Если это был и не знак судьбы, то по крайней мере мой последний шанс. Я свернул в переулок и быстро зашагал к дому.
Глава 3, в которой наш герой знакомится с мудрецом, у которого имелся один маленький недостаток, и возвращается с ним в родную деревню, где они пытаются открыть тайну «пьяного забытья»
Это была низенькая бамбуковая хижина, покосившаяся от времени, и когда я осторожно заглянул внутрь, то увидел поломанную мебель и старую глиняную посуду.
Пахло прокисшим вином, а на грязном матрасе спал хозяин дома.
Он выглядел очень старым и, очевидно, весил не больше ребенка. Пьяные мухи барахтались в лужицах разлитого вина и ползали по его лысой голове, путаясь в реденькой седой бородке. Лицо было настолько изъедено морщинами, что напоминало геологическую карту Китая, изо рта шел отвратительный запах, а в уголках рта то и дело появлялись маленькие пузырьки.
Я вздохнул и уже собрался уходить, как вдруг остановился и застыл как вкопанный.
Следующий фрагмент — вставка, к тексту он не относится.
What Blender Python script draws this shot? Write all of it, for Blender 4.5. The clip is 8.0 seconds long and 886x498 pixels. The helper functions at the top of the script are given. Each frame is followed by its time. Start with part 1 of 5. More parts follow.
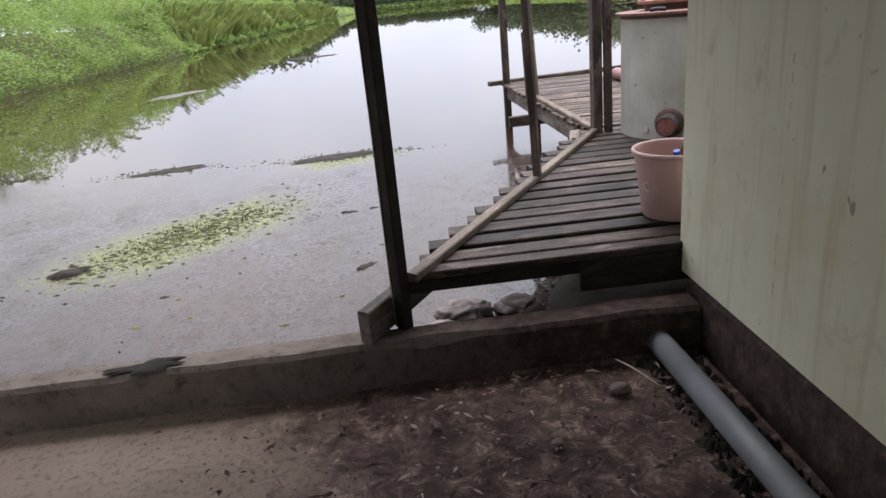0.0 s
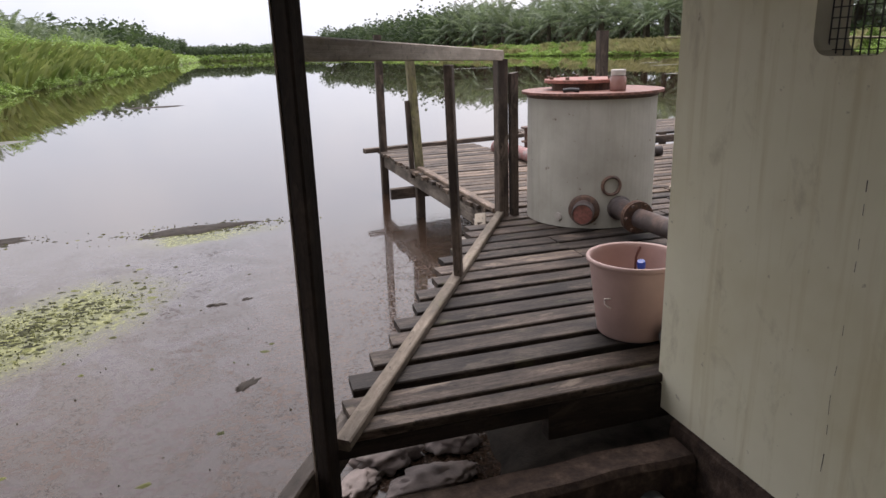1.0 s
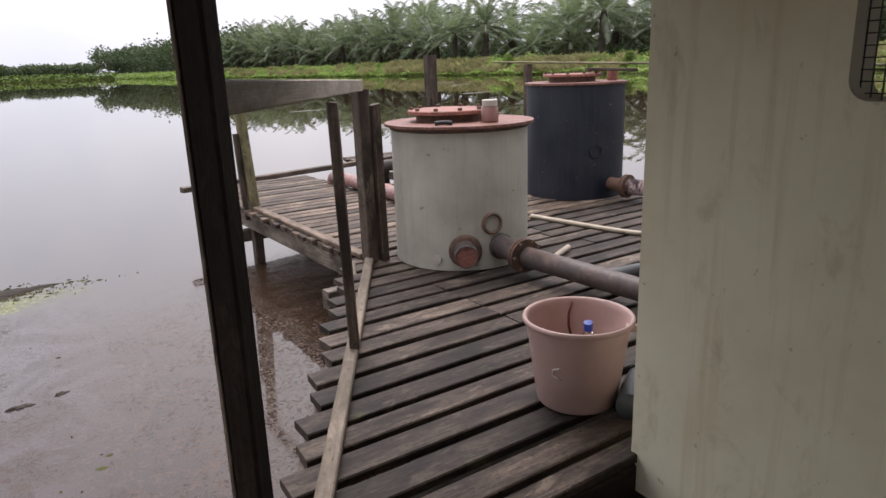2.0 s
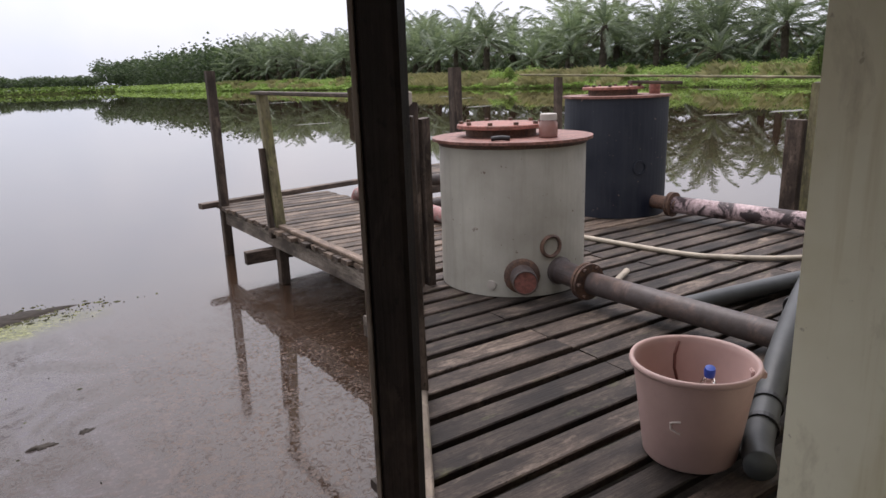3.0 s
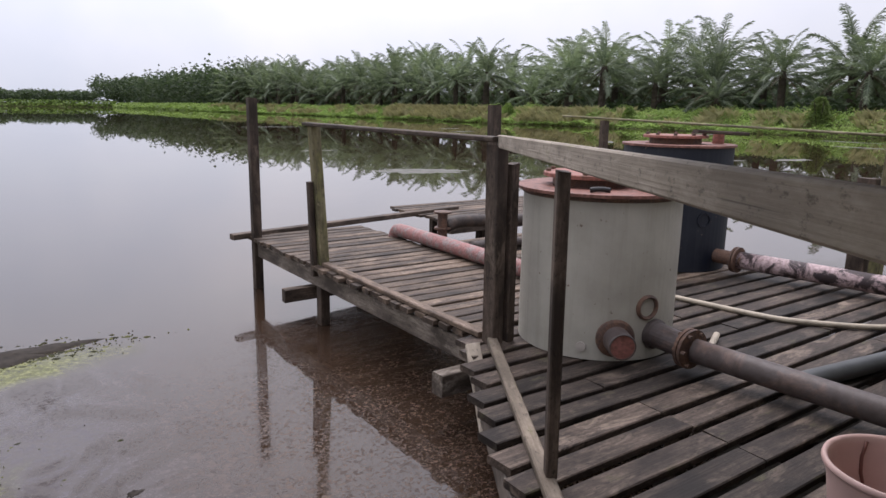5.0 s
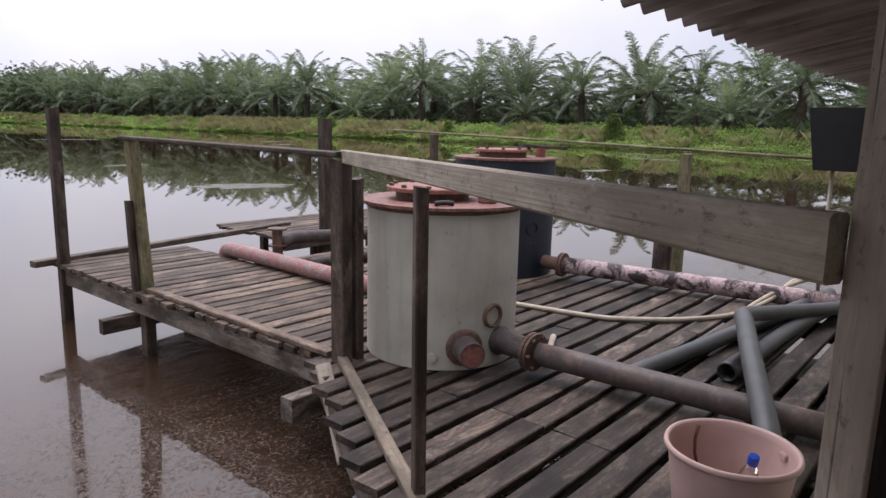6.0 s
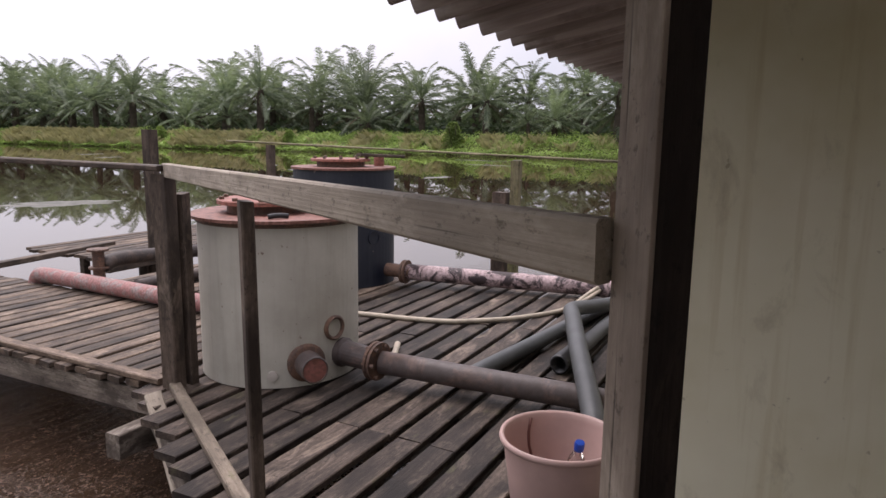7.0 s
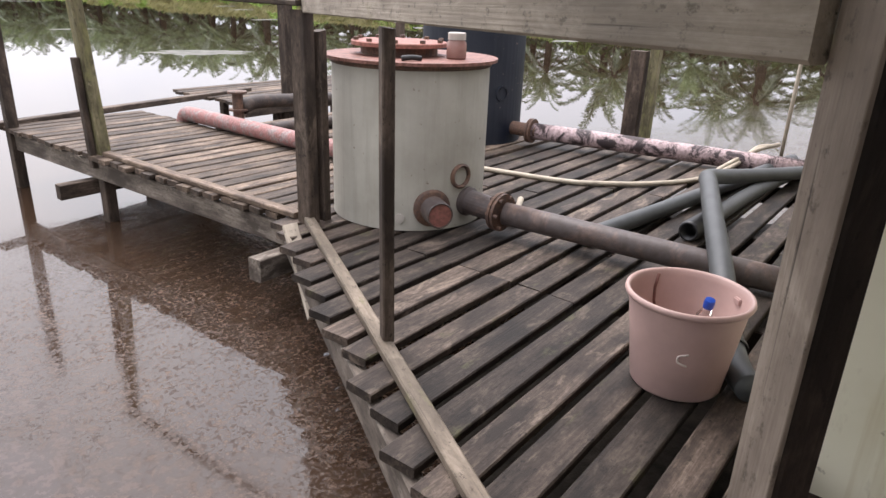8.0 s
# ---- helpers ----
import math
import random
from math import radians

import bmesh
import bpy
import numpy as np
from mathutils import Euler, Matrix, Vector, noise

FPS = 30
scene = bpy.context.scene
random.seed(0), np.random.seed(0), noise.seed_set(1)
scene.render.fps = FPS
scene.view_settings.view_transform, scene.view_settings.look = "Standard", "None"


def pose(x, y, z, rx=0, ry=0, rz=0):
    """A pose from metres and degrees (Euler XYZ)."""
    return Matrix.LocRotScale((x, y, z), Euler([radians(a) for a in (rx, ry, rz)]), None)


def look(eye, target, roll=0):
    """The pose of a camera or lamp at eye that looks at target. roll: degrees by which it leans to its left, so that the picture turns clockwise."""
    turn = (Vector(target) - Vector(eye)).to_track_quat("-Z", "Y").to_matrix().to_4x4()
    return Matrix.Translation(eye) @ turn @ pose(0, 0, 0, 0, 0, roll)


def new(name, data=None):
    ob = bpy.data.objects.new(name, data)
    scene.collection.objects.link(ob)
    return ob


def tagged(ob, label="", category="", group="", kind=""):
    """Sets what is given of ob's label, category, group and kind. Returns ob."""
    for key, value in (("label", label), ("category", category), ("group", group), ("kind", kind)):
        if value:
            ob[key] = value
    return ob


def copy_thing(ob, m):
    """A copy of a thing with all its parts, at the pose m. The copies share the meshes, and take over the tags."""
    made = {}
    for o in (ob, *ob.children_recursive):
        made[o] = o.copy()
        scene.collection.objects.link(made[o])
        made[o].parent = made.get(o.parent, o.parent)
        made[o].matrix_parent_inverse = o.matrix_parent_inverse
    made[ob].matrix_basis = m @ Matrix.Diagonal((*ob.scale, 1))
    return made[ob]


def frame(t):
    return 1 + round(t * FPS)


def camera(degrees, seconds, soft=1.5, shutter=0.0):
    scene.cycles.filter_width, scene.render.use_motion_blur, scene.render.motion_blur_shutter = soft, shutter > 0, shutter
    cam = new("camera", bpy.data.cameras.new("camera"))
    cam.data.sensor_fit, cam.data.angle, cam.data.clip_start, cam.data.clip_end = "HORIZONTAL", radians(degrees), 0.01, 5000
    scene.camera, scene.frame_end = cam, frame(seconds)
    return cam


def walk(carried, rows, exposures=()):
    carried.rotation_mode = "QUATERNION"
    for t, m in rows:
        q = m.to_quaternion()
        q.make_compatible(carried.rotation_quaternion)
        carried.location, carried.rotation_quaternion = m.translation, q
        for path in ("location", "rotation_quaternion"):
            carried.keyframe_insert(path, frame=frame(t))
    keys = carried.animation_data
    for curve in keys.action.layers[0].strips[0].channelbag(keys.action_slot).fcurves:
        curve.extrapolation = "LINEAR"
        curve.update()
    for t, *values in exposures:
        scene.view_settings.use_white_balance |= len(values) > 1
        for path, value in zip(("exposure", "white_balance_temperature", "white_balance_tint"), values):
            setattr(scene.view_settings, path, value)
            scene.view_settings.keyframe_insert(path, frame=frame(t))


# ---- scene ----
cam = camera(66.8, 8.0)
PATH = [
    (0, (0.164, 0.009, 1.538), (0.271, 1.884, 0.85), -5.6),
    (0.5, (0.023, 0.377, 1.621), (0.484, 2.239, 1.054), -5.7),
    (1, (-0.055, 0.819, 1.63), (0.505, 2.653, 1.064), -1.9),
    (1.5, (-0.169, 1.188, 1.627), (0.626, 2.93, 1.05), -0.3),
    (2, (-0.211, 1.512, 1.697), (0.862, 3.114, 1.167), -2.0),
    (3.5, (-0.366, 2.151, 1.692), (0.714, 3.761, 1.207), -1.8),
    (4, (-0.423, 2.32, 1.706), (0.552, 3.992, 1.199), -1.2),
    (4.2, (-0.456, 2.352, 1.713), (0.435, 4.085, 1.261), -0.7),
    (5.5, (-0.627, 2.634, 1.765), (0.714, 4.069, 1.388), 1.9),
    (6, (-0.639, 2.647, 1.76), (0.865, 3.916, 1.401), 1.4),
    (6.5, (-0.613, 2.63, 1.772), (1.02, 3.741, 1.455), 0.7),
    (7, (-0.602, 2.601, 1.768), (1.154, 3.502, 1.442), 0.8),
    (7.2, (-0.634, 2.594, 1.745), (1.081, 3.529, 1.316), 0.2),
    (7.5, (-0.632, 2.619, 1.704), (1.011, 3.602, 1.125), 1.2),
    (8, (-0.632, 2.65, 1.664), (0.862, 3.774, 0.956), 2.3),
]
EXPOSURES = [(0, 0.46, 6450, 17), (1, 0.25, 6750, 18), (2, 0.2, 6800, 19), (3.5, 0.0, 6550, 18), (5.5, -0.1, 6480, 20), (6.5, 0.0, 6580, 22), (7, 0.06, 6780, 23), (7.5, 0.48, 6900, 21), (8, 0.70, 6700, 17)]
walk(cam, [(t, look(eye, target, roll)) for t, eye, target, roll in PATH], EXPOSURES)

# ---- world and light: a bright overcast sky ----
SUN_EL, SUN_AZ = 66, 20
world = bpy.data.worlds.new("overcast")
scene.world = world
world.use_nodes = True
wn, wl = world.node_tree.nodes, world.node_tree.links
wn.clear()
w_out, w_bg = wn.new("ShaderNodeOutputWorld"), wn.new("ShaderNodeBackground")
sky = wn.new("ShaderNodeTexSky")
sky.sky_type, sky.sun_disc = "NISHITA", False
sky.sun_elevation, sky.sun_rotation = radians(SUN_EL), radians(SUN_AZ)
sky.dust_density = 4.0
grey = wn.new("ShaderNodeHueSaturation")
grey.inputs["Saturation"].default_value = 0.12
w_co, w_noise, w_ramp, w_mix = wn.new("ShaderNodeTexCoord"), wn.new("ShaderNodeTexNoise"), wn.new("ShaderNodeValToRGB"), wn.new("ShaderNodeMix")
w_noise.inputs["Scale"].default_value, w_noise.inputs["Detail"].default_value = 2.2, 5
w_ramp.color_ramp.elements[0].position, w_ramp.color_ramp.elements[1].position = 0.35, 0.7
w_ramp.color_ramp.elements[0].color, w_ramp.color_ramp.elements[1].color = (6.6, 7.4, 8.5, 1), (9.4, 9.6, 9.9, 1)
w_mix.data_type = "RGBA"
w_mix.inputs["Factor"].default_value = 0.75
wl.new(w_co.outputs["Generated"], w_noise.inputs["Vector"])
wl.new(w_noise.outputs["Fac"], w_ramp.inputs["Fac"])
wl.new(sky.outputs["Color"], grey.inputs["Color"])
wl.new(grey.outputs["Color"], w_mix.inputs["A"])
wl.new(w_ramp.outputs["Color"], w_mix.inputs["B"])
w_sep, w_up = wn.new("ShaderNodeSeparateXYZ"), wn.new("ShaderNodeMapRange")
w_up.inputs["From Min"].default_value, w_up.inputs["From Max"].default_value = 0.15, 1.0
w_up.inputs["To Min"].default_value, w_up.inputs["To Max"].default_value = 1.0, 1.35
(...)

Как-то раз наш монастырь посетил известный мыслитель. Он показывал золотой диплом, присуждаемый мудрецу, занявшему третье место на экзамене на ученую степень цзиньши, выявлявшем лучших из лучших в империи. В трактатах я видел рисунки из серебряного диплома, которым награждался занявший второе место. Но я даже и не предполагал, что когда-нибудь собственными глазами увижу цветок — диплом победителя. И вот теперь роза висела прямо передо мной! Я осторожно подошел к стене и, смахнув пыль, прочел, что «семьдесят восемь лет назад некий Ли Као стал первым из соискателей и получил звание ученого Императорской Академии».